• **Exercise brief**: Transcribe the listing in full, excluding any pictures.

— START Data shown —

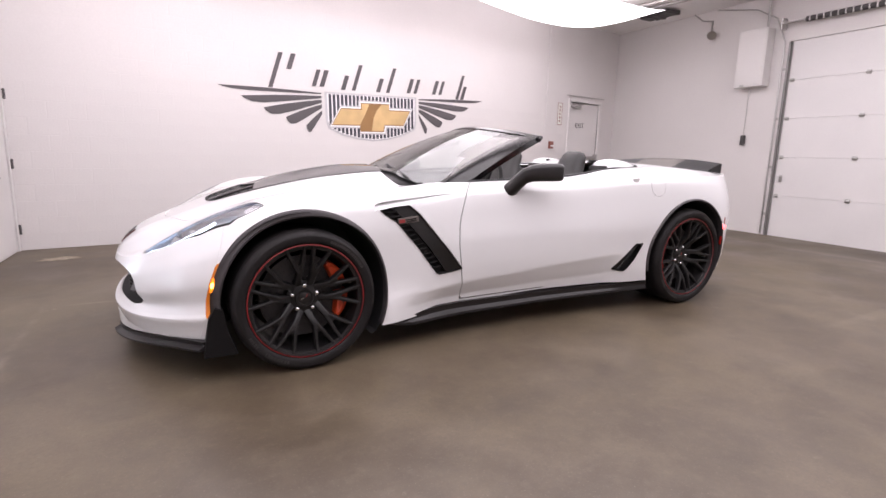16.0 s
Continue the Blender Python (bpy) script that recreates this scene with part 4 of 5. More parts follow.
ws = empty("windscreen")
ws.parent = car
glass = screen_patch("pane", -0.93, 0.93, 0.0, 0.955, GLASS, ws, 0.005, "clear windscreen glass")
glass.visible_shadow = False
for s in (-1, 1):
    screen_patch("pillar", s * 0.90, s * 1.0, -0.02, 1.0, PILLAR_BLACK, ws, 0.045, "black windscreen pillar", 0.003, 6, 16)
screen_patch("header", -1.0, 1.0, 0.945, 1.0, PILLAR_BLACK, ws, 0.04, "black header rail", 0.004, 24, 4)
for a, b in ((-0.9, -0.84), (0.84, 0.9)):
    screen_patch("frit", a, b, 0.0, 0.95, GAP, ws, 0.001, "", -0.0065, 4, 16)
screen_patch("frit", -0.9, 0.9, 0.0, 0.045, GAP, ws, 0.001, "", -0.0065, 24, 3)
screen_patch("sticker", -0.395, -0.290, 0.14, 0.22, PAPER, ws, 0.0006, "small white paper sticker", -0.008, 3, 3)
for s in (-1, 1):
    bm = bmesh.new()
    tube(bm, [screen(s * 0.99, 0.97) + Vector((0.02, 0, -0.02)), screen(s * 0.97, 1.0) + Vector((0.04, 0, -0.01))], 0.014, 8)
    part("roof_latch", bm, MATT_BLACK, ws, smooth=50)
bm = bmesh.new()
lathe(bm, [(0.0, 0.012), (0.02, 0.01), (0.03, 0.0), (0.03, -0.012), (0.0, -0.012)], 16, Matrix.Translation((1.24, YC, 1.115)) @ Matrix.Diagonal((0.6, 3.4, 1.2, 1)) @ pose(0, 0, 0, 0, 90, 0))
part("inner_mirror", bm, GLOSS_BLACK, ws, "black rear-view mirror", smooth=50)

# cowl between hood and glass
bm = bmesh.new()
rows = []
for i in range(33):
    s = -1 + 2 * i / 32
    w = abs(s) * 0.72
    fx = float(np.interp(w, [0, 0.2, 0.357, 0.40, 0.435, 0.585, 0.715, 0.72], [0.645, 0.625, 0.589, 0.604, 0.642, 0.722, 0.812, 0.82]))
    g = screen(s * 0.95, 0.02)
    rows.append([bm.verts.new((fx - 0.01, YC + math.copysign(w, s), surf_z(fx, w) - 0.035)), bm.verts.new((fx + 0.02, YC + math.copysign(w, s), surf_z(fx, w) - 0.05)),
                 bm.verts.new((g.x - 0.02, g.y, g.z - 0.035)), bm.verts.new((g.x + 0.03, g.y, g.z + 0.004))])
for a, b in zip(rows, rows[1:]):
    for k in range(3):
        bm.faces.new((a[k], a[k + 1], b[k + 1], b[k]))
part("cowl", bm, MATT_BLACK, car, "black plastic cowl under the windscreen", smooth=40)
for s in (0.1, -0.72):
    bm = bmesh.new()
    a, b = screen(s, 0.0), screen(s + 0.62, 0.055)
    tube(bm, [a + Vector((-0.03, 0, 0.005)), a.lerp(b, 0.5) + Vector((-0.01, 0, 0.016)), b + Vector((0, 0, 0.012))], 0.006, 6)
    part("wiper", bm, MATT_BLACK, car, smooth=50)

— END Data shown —

• **Correct output**:
16.0 s
Continue the Blender Python (bpy) script that recreates this scene with part 4 of 5. More parts follow.
ws = empty("windscreen")
ws.parent = car
glass = screen_patch("pane", -0.93, 0.93, 0.0, 0.955, GLASS, ws, 0.005, "clear windscreen glass")
glass.visible_shadow = False
for s in (-1, 1):
    screen_patch("pillar", s * 0.90, s * 1.0, -0.02, 1.0, PILLAR_BLACK, ws, 0.045, "black windscreen pillar", 0.003, 6, 16)
screen_patch("header", -1.0, 1.0, 0.945, 1.0, PILLAR_BLACK, ws, 0.04, "black header rail", 0.004, 24, 4)
for a, b in ((-0.9, -0.84), (0.84, 0.9)):
    screen_patch("frit", a, b, 0.0, 0.95, GAP, ws, 0.001, "", -0.0065, 4, 16)
screen_patch("frit", -0.9, 0.9, 0.0, 0.045, GAP, ws, 0.001, "", -0.0065, 24, 3)
screen_patch("sticker", -0.395, -0.290, 0.14, 0.22, PAPER, ws, 0.0006, "small white paper sticker", -0.008, 3, 3)
for s in (-1, 1):
    bm = bmesh.new()
    tube(bm, [screen(s * 0.99, 0.97) + Vector((0.02, 0, -0.02)), screen(s * 0.97, 1.0) + Vector((0.04, 0, -0.01))], 0.014, 8)
    part("roof_latch", bm, MATT_BLACK, ws, smooth=50)
bm = bmesh.new()
lathe(bm, [(0.0, 0.012), (0.02, 0.01), (0.03, 0.0), (0.03, -0.012), (0.0, -0.012)], 16, Matrix.Translation((1.24, YC, 1.115)) @ Matrix.Diagonal((0.6, 3.4, 1.2, 1)) @ pose(0, 0, 0, 0, 90, 0))
part("inner_mirror", bm, GLOSS_BLACK, ws, "black rear-view mirror", smooth=50)

# cowl between hood and glass
bm = bmesh.new()
rows = []
for i in range(33):
    s = -1 + 2 * i / 32
    w = abs(s) * 0.72
    fx = float(np.interp(w, [0, 0.2, 0.357, 0.40, 0.435, 0.585, 0.715, 0.72], [0.645, 0.625, 0.589, 0.604, 0.642, 0.722, 0.812, 0.82]))
    g = screen(s * 0.95, 0.02)
    rows.append([bm.verts.new((fx - 0.01, YC + math.copysign(w, s), surf_z(fx, w) - 0.035)), bm.verts.new((fx + 0.02, YC + math.copysign(w, s), surf_z(fx, w) - 0.05)),
                 bm.verts.new((g.x - 0.02, g.y, g.z - 0.035)), bm.verts.new((g.x + 0.03, g.y, g.z + 0.004))])
for a, b in zip(rows, rows[1:]):
    for k in range(3):
        bm.faces.new((a[k], a[k + 1], b[k + 1], b[k]))
part("cowl", bm, MATT_BLACK, car, "black plastic cowl under the windscreen", smooth=40)
for s in (0.1, -0.72):
    bm = bmesh.new()
    a, b = screen(s, 0.0), screen(s + 0.62, 0.055)
    tube(bm, [a + Vector((-0.03, 0, 0.005)), a.lerp(b, 0.5) + Vector((-0.01, 0, 0.016)), b + Vector((0, 0, 0.012))], 0.006, 6)
    part("wiper", bm, MATT_BLACK, car, smooth=50)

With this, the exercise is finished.